If I only wrote what I thought other people would care about, I would never write a single word. I only write what I care about – self-involved as that is. I do not write for other people, just for myself.
I share what I write because I hope to inspire people: to embrace their true selves, their imperfections, their as-is soul and personality, their emotions, their uncertainty, their love, their passions.
There is nobody I would rather be than myself, no matter how difficult it has been, is, or will be.
I am reading Lena Dunham’s book, Not That Kind of Girl, and diving as deep as I can into her reality. It inspires me to share the bits of humor I have found in even the worst of my experiences. It inspires me to throw myself into writing autobiographical essays full of what I once thought was meaningless to myself and others – but now find to be a stepping stone in making my dreams a reality. It inspires me to let others dive deep into my reality, even if it is uncomfortable and awkward and maybe even disgusting or delusional at times. I want to write words to bare my soul, as though I were taking off my clothes to bare my body.
I have nothing to lose.
My favourite quote from the book so far: “Desire is the enemy of contentment.” Contentment is my enemy; it destroys my will to live, to evolve, to be passionate. Desire drives me toward my dreams and beyond.

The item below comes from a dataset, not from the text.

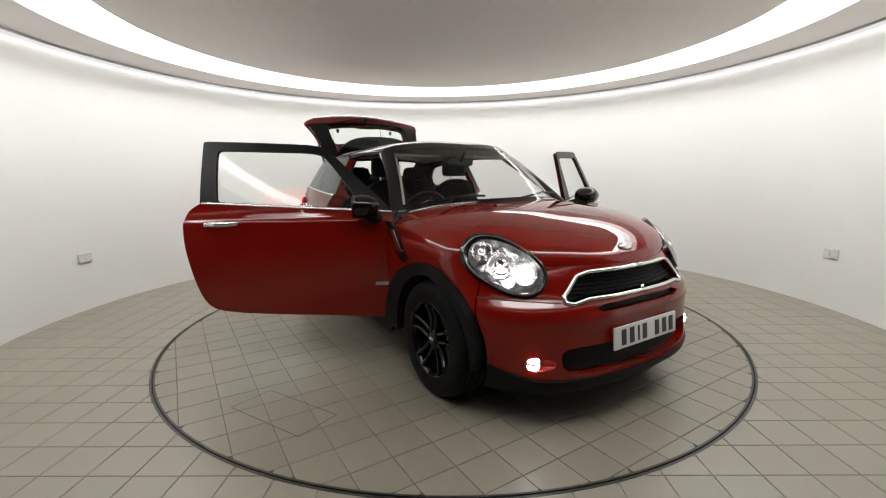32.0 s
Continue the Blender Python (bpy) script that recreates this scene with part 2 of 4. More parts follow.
def punched(bm, centre, r):
    """A round opening in a sheet."""
    centre = Vector(centre)
    bmesh.ops.delete(bm, geom=[f for f in bm.faces if (f.calc_center_median() - centre).length < r], context="FACES")
    return bm


def beam_box(parent, front, way, w, h, length, ew, eh, mat, shell):
    """Added dark box, open in front; its small back source throws a shaped beam."""
    way = Vector(way).normalized()
    m = Matrix.Translation(Vector(front)) @ way.to_track_quat("X", "Z").to_matrix().to_4x4()
    walls = joined(*[box_bm(-length / 2, y, z, length, sy, sz) for y, z, sy, sz in ((w / 2 + 0.001, 0, 0.002, h + 0.004), (-w / 2 - 0.001, 0, 0.002, h + 0.004), (0, h / 2 + 0.001, w, 0.002), (0, -h / 2 - 0.001, w, 0.002))] + [box_bm(-length - 0.001, 0, 0, 0.002, w + 0.004, h + 0.004)])
    lit = box_bm(-length + 0.004, 0, 0, 0.002, ew, eh)
    for q in (walls, lit):
        bmesh.ops.transform(q, matrix=m, verts=q.verts)
    part("beam_shaper", walls, shell, parent, "dark box added to shape the beam", smooth=False)
    part("beam_source", lit, mat, parent, "source added to throw the beam", smooth=False)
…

I do not wish to be content, and yet I am driven toward fulfilment of dreams, only to create new ones before I arrive. I need a tattoo on my forehead that says “out of order.” I function, but not that way people expect me to. All disappointment comes from having expectations, and all of the best parts of my life have been a surprise. All of the words I write are a surprise to me. The extent of my love is a constant surprise. There was nothing more surprising than finding out that my life is not a dream, although it sort of is. I have exited my sanity box and I am taking snapshots of my new territory to share with anyone still captive in theirs.